# start of INPUT DATA

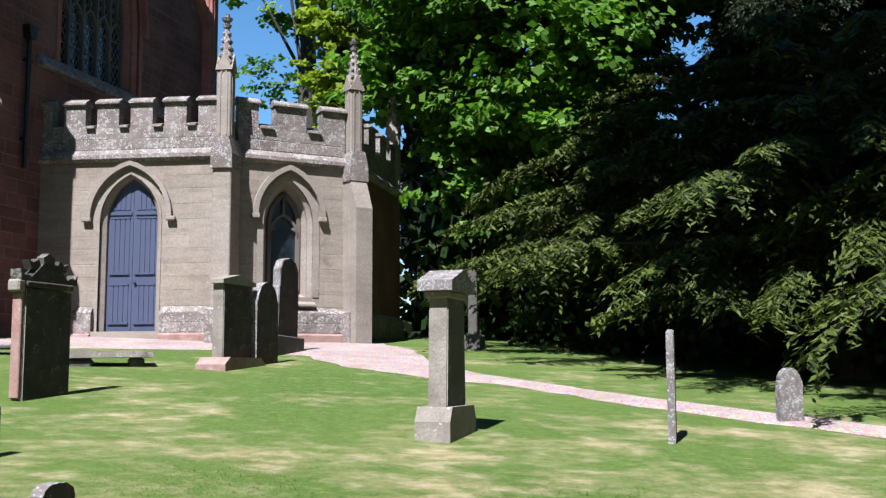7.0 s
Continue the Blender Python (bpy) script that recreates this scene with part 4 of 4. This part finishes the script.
for cx, cz, rx, rz in ((-0.22, 0.64, 0.30, 0.09), (0.12, 0.66, 0.22, 0.10), (-0.1, 0.76, 0.26, 0.07), (-0.28, 0.84, 0.16, 0.08), (0.06, 0.86, 0.24, 0.08), (0.2, 0.90, 0.10, 0.06), (-0.08, 0.95, 0.17, 0.06), (-0.2, 1.01, 0.08, 0.07)):
    bm = bmesh.new()
    bmesh.ops.create_icosphere(bm, subdivisions=2, radius=1.0)
    for v in bm.verts:
        k = 1.0 + 0.28 * noise.noise(v.co * 2.3 + Vector((cx * 9, cz * 9, 1))) + rng.uniform(-0.05, 0.05)
        v.co = Vector((cx + v.co.x * rx * k, 0.06 + v.co.y * 0.17 * k, cz + v.co.z * rz * k))
    part("carved_fragment", bm, GRAVE_LICHEN if cz > 0.7 else GRAVE_GREY, heap)


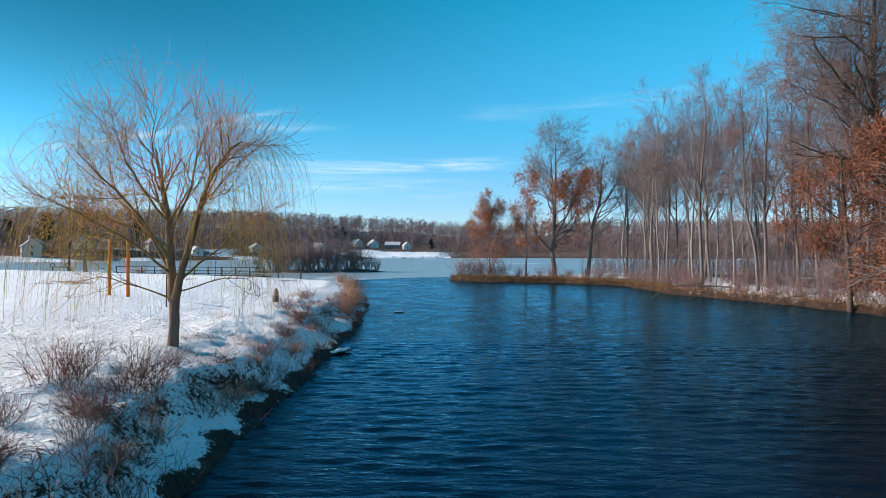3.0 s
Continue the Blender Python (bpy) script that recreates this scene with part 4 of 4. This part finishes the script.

# end of INPUT DATA

§ **TASK TO COMPLETE**
Omit every picture, then repeat the remaining data exactly as it appears above.

§ **WRITTEN REPLY**
7.0 s
Continue the Blender Python (bpy) script that recreates this scene with part 4 of 4. This part finishes the script.
for cx, cz, rx, rz in ((-0.22, 0.64, 0.30, 0.09), (0.12, 0.66, 0.22, 0.10), (-0.1, 0.76, 0.26, 0.07), (-0.28, 0.84, 0.16, 0.08), (0.06, 0.86, 0.24, 0.08), (0.2, 0.90, 0.10, 0.06), (-0.08, 0.95, 0.17, 0.06), (-0.2, 1.01, 0.08, 0.07)):
    bm = bmesh.new()
    bmesh.ops.create_icosphere(bm, subdivisions=2, radius=1.0)
    for v in bm.verts:
        k = 1.0 + 0.28 * noise.noise(v.co * 2.3 + Vector((cx * 9, cz * 9, 1))) + rng.uniform(-0.05, 0.05)
        v.co = Vector((cx + v.co.x * rx * k, 0.06 + v.co.y * 0.17 * k, cz + v.co.z * rz * k))
    part("carved_fragment", bm, GRAVE_LICHEN if cz > 0.7 else GRAVE_GREY, heap)


3.0 s
Continue the Blender Python (bpy) script that recreates this scene with part 4 of 4. This part finishes the script.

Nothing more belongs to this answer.